__Material provided__
----

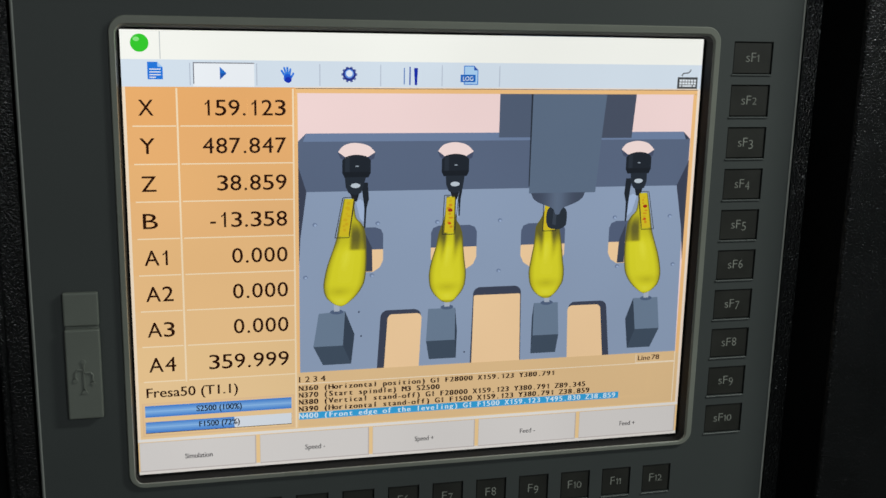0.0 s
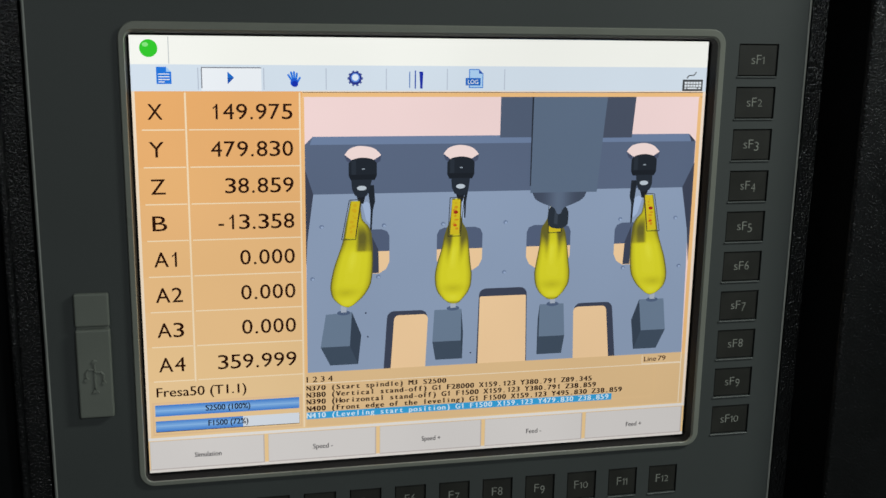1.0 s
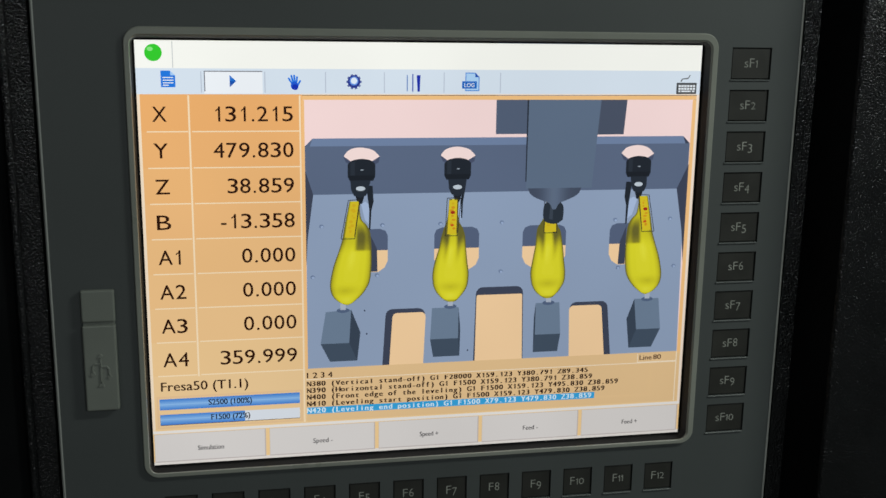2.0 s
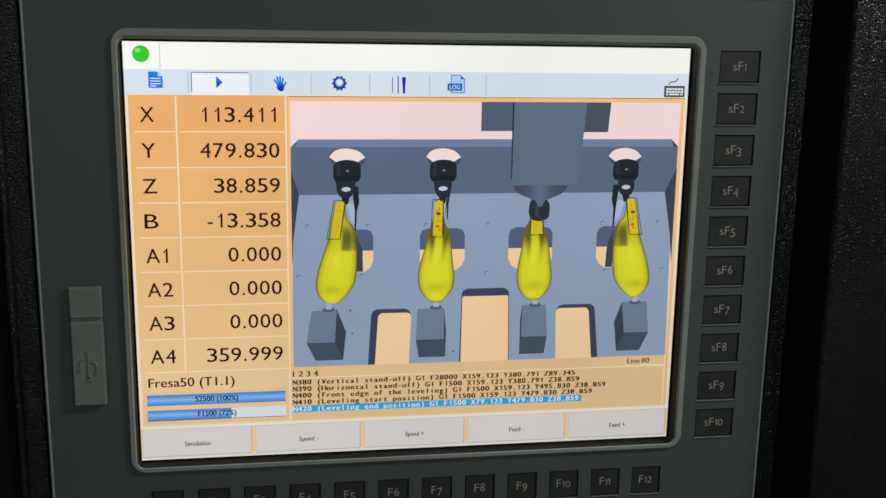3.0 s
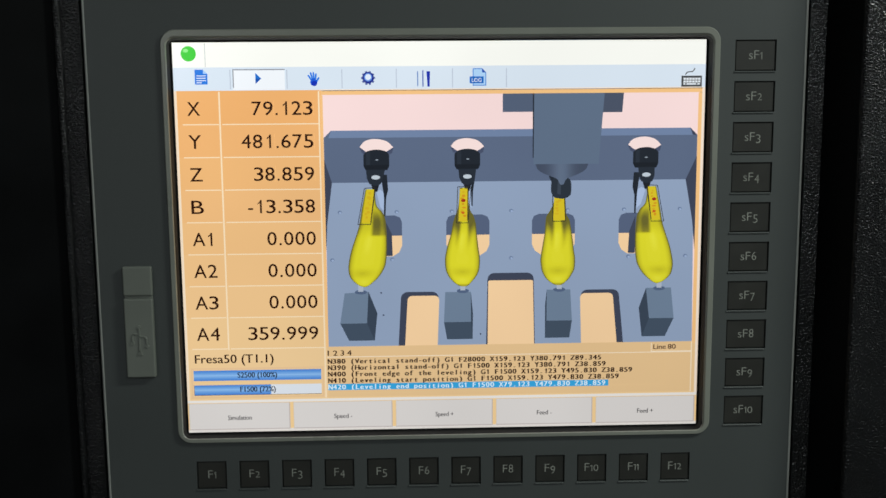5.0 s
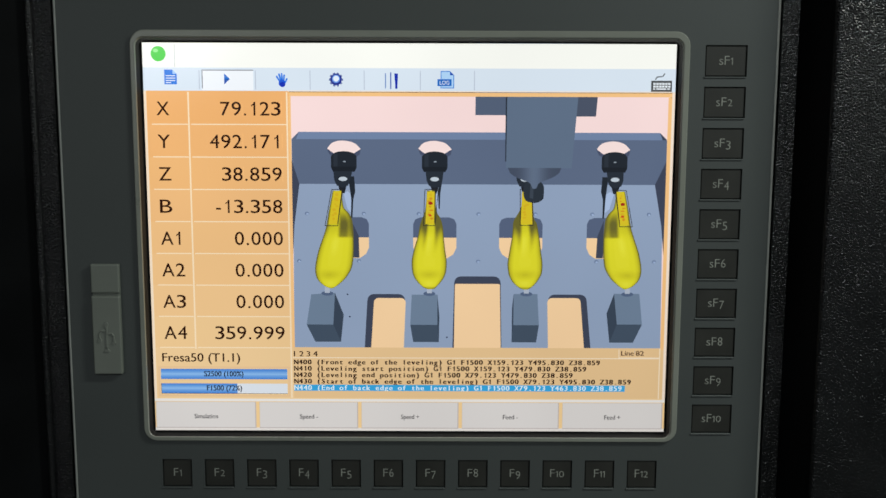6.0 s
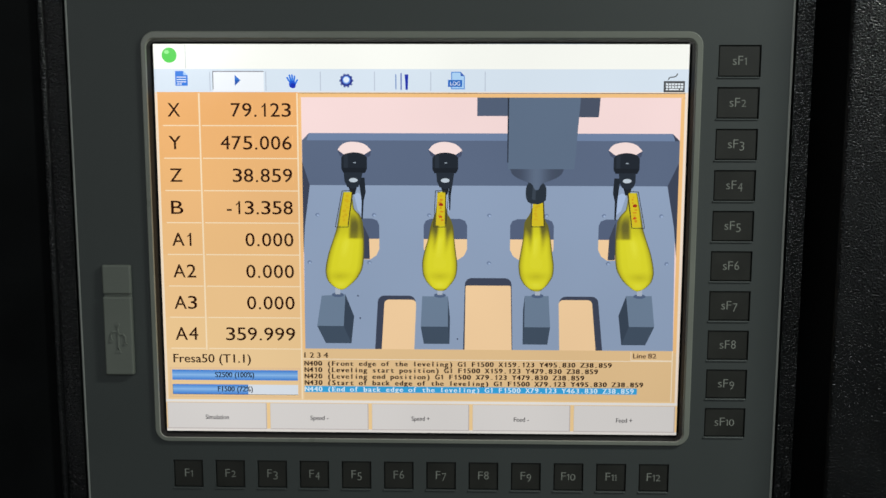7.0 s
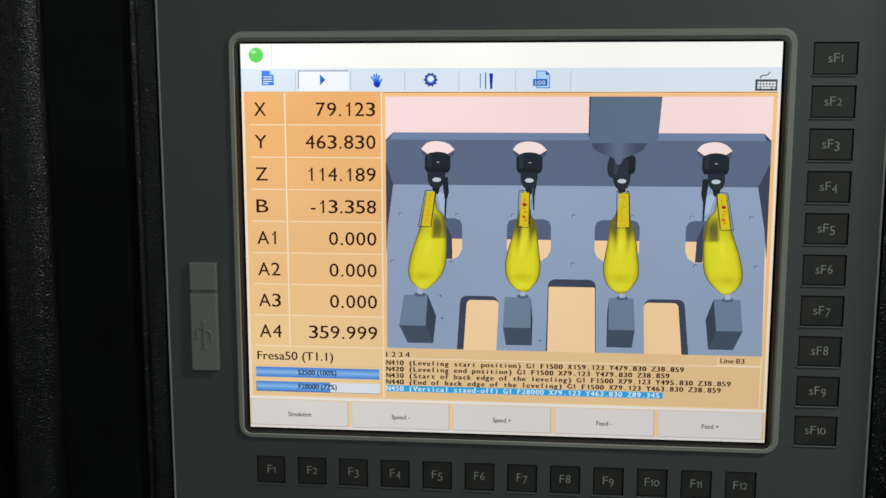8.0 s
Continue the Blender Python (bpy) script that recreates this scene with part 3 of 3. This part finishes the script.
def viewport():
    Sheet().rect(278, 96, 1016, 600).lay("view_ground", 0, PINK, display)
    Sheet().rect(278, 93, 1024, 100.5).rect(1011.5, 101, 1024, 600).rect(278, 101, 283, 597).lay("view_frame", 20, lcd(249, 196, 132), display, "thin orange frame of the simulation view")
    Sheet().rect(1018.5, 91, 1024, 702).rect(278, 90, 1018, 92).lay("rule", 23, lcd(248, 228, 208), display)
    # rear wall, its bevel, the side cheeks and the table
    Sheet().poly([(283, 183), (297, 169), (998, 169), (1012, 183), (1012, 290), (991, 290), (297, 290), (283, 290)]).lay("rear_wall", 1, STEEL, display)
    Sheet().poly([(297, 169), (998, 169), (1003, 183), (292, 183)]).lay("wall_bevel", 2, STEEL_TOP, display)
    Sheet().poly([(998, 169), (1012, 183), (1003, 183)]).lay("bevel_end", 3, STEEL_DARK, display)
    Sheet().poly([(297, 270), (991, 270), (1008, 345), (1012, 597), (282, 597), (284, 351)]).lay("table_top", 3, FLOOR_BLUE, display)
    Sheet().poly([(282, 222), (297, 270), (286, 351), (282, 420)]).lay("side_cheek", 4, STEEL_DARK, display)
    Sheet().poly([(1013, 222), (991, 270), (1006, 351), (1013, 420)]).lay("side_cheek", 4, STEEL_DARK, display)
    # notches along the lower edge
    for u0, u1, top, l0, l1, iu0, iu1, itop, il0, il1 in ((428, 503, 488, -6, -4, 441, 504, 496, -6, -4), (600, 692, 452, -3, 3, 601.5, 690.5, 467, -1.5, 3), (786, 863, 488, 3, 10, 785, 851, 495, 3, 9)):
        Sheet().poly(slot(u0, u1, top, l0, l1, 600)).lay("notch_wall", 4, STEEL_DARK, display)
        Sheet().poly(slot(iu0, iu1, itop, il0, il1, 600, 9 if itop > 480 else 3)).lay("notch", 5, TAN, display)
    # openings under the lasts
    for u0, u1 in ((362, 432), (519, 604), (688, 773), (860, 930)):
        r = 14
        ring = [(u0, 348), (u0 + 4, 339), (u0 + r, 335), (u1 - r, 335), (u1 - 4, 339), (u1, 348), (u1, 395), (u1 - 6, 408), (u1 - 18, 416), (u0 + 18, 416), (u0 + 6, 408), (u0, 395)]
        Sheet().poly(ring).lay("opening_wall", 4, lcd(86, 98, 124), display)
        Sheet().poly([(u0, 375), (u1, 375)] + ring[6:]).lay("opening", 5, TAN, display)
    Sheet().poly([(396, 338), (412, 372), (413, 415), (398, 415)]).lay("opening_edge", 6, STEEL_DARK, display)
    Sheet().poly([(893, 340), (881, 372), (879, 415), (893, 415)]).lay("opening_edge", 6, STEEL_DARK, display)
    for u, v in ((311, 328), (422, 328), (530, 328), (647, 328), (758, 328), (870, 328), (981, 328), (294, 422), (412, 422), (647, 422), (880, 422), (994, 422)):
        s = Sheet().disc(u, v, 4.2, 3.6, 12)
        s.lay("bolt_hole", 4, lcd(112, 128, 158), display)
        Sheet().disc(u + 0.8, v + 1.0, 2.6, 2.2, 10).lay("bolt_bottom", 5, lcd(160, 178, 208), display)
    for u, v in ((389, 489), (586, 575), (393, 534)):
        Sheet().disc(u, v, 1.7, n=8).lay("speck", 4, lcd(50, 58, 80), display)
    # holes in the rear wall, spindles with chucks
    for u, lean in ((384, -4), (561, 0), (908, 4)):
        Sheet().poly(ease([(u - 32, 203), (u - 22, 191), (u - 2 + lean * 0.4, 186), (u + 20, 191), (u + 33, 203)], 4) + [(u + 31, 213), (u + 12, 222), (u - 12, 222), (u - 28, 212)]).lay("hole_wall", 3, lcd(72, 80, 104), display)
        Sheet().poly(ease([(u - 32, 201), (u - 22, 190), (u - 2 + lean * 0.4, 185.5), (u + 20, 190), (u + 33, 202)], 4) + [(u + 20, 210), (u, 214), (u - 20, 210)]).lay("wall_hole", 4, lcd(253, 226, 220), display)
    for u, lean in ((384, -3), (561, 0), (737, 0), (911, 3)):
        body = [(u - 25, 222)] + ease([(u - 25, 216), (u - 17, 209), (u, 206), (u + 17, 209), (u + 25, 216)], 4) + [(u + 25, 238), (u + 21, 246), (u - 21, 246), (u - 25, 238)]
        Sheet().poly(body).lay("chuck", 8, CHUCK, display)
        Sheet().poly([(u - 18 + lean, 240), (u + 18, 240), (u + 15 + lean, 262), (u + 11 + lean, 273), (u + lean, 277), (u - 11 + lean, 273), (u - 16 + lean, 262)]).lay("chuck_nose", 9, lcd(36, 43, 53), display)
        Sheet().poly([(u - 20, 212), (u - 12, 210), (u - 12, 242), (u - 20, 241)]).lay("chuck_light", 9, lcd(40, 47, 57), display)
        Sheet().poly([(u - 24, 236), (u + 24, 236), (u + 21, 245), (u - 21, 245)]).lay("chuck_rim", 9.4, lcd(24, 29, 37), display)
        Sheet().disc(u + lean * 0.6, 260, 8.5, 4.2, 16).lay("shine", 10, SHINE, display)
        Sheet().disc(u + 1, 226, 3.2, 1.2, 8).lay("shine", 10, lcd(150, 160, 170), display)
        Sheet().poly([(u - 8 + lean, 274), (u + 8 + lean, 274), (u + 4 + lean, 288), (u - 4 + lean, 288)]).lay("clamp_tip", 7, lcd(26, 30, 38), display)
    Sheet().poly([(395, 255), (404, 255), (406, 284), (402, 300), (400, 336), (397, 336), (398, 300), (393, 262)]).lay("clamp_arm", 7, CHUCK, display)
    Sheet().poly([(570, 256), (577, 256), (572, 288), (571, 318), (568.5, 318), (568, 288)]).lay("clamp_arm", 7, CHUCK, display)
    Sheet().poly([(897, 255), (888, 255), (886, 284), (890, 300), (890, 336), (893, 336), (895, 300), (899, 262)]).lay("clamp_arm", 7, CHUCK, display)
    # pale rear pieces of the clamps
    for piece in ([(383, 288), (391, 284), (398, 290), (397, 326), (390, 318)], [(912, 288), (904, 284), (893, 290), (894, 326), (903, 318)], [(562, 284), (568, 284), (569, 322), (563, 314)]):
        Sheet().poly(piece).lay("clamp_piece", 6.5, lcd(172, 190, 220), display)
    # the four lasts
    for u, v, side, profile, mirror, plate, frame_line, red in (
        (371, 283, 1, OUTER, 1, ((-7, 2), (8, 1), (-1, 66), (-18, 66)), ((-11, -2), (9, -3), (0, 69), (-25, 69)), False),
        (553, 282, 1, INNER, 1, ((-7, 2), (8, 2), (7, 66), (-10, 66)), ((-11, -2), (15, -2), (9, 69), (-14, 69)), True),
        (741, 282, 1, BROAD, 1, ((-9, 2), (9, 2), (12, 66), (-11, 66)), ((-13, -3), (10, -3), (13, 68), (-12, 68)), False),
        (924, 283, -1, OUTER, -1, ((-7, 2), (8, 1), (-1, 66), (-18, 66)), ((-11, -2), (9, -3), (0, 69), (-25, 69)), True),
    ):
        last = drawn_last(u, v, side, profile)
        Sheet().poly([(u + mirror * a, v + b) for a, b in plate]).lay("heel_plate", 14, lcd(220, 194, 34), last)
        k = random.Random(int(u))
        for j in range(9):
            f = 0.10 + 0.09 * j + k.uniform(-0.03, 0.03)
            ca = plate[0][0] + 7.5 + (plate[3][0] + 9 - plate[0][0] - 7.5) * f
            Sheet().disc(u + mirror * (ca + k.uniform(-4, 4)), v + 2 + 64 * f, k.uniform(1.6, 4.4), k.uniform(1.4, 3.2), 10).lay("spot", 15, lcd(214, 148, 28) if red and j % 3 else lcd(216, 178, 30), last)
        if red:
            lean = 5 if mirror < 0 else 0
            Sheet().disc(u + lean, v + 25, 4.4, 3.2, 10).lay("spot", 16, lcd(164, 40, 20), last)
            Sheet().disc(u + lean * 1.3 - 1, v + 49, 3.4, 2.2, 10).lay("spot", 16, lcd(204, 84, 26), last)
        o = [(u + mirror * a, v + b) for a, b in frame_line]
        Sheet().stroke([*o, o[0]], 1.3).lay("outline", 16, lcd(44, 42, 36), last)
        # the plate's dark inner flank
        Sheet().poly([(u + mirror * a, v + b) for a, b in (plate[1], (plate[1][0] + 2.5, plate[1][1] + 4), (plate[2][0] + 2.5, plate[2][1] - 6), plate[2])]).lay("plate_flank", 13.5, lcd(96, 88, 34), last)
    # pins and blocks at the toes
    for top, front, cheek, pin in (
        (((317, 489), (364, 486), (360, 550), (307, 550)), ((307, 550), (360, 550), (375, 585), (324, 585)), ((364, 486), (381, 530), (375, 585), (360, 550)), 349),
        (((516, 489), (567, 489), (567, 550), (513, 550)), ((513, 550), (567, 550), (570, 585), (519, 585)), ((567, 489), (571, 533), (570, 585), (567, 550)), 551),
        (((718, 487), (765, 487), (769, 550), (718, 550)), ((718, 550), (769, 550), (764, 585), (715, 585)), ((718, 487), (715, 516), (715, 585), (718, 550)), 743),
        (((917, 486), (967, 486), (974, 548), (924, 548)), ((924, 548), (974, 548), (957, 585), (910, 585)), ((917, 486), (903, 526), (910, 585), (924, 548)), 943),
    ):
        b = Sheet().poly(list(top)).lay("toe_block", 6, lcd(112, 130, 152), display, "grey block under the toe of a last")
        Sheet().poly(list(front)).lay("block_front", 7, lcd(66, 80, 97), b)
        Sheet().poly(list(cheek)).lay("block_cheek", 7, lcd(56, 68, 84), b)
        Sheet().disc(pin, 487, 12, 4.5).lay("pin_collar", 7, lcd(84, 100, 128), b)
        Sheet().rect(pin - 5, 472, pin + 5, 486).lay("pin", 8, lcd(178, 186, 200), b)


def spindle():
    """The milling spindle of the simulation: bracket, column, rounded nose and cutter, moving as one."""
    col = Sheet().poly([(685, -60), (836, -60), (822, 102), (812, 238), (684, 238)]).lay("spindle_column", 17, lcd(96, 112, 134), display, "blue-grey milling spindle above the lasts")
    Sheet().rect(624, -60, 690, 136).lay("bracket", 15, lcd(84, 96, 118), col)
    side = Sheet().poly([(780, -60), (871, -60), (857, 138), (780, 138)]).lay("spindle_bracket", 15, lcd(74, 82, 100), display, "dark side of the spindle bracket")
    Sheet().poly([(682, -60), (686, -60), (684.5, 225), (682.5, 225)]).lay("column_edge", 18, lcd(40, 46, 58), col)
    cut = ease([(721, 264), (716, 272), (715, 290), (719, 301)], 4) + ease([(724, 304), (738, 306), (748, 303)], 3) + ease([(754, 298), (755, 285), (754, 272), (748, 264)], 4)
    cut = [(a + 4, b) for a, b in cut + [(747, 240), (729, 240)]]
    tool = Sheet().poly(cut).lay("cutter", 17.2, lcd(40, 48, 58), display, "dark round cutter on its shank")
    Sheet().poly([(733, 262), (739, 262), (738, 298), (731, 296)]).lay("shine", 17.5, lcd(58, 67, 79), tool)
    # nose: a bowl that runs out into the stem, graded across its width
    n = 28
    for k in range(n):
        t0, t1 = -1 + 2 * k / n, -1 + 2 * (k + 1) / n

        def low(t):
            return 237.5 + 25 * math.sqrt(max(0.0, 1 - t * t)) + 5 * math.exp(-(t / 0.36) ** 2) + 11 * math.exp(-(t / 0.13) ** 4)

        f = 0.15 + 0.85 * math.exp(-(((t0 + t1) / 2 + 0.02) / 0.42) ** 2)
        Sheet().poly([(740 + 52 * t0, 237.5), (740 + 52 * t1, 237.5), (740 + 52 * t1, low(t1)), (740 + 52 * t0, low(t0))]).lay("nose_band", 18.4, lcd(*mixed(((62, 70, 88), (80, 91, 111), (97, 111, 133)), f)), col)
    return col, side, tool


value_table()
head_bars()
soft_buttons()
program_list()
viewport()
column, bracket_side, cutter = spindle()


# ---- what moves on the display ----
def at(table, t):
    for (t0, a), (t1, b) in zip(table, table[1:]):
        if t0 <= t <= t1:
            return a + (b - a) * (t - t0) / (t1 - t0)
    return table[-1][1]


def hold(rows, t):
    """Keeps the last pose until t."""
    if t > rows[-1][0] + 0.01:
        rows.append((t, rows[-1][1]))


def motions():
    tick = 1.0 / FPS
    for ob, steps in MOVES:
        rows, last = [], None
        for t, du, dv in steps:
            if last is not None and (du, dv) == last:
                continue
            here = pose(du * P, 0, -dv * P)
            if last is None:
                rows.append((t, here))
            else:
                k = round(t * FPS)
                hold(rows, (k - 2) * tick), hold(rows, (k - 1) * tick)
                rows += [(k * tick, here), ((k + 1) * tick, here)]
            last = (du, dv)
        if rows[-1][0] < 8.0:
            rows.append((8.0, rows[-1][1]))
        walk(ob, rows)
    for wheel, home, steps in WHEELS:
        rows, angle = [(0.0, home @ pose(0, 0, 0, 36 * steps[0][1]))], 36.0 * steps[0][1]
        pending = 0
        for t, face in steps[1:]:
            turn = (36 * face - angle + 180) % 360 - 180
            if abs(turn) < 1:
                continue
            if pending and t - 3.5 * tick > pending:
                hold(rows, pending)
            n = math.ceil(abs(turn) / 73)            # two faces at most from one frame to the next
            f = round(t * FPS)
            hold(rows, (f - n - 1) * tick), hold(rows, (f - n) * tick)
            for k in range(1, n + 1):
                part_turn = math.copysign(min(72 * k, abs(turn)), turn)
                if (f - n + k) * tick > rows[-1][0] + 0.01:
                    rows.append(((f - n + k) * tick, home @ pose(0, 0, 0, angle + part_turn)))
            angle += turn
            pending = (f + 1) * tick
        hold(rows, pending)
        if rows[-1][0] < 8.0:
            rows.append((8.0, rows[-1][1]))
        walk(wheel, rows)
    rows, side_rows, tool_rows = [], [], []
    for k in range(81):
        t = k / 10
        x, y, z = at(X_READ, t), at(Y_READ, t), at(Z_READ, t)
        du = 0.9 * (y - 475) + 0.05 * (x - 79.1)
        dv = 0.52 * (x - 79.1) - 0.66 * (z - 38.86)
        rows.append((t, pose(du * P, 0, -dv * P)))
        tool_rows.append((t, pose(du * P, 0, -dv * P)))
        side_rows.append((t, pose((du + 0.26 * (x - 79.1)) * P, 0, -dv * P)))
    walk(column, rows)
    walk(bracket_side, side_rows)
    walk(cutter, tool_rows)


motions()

----

__What you need to do__
Which lines contain the word "that"? Return each of them.

__Written solution__
Continue the Blender Python (bpy) script that recreates this scene with part 3 of 3. This part finishes the script.
    # nose: a bowl that runs out into the stem, graded across its width